Utah DUI Walk-and-Turn Test

Utah DUI Walk-and-Turn Test

Before an officer can place a person suspected of driving under the influence (DUI) under arrest, he or she must first find evidence that a crime has been committed. In many cases, the officer will ask the driver to perform a number of field sobriety tests to determine if there is probable cause to make a drunk-driving arrest. When conducted properly, the field sobriety tests can tend to show if a person is over Utah's legal blood alcohol content limit and later be used to establish his or her guilt in court.

DUI Walk-and-Turn Test

The walk-and-turn test is known as a "divided attention" test; that is, the person performing the test must divide his or her attention between following instructions and performing a physical activity at the same time. When people are intoxicated, their ability to divide their attention between cognitive and physical tasks can become impaired--making it difficult to successfully complete the test.

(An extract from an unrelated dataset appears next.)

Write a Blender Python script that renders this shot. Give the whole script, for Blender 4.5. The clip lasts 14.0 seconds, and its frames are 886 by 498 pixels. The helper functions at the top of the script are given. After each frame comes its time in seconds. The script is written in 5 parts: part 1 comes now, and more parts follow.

The walk-and-turn test consists of an instruction stage and performance stage. During the instruction stage, the officer will ask you to stand in a certain position while he or she explains and demonstrates how the test must be performed.

During the performance stage, you must take nine heel-to-toe steps forward on a real or imaginary line, turn in a specific manner, then take nine more steps back--all while keeping your arms by your side and counting each step aloud.

While you are performing the walk-and-turn, the officer will watch for seven signs of impairment, which include: difficulty balancing while listening to the officer's directions, beginning the test before instructed to do so, stopping during the test to regain your balance, forgetting to take heel-to-toe steps, using your arms to maintain balance, losing your balance while turning, taking the wrong number of steps. If the officer sees two or more of these signs, you could be arrested for DUI.

Walk-and-Turn Defenses

Performing the walk-and-turn test can be difficult for many people; whether or not they are intoxicated. If the test is administered in distracting conditions, such as in a highly-trafficked area, this could have an effect on performance. In addition, some people--such as those with a physical condition, more than 50 pounds overweight, or over 65 years of age--should not be asked to take this test in the first place.

Our attorneys know that you can't take the walk-and-turn test at face value; that's why we will look into your field sobriety tests to determine if they were administered correctly. If we find that the test was flawed in any way, we will challenge this evidence in an effort to help your defense.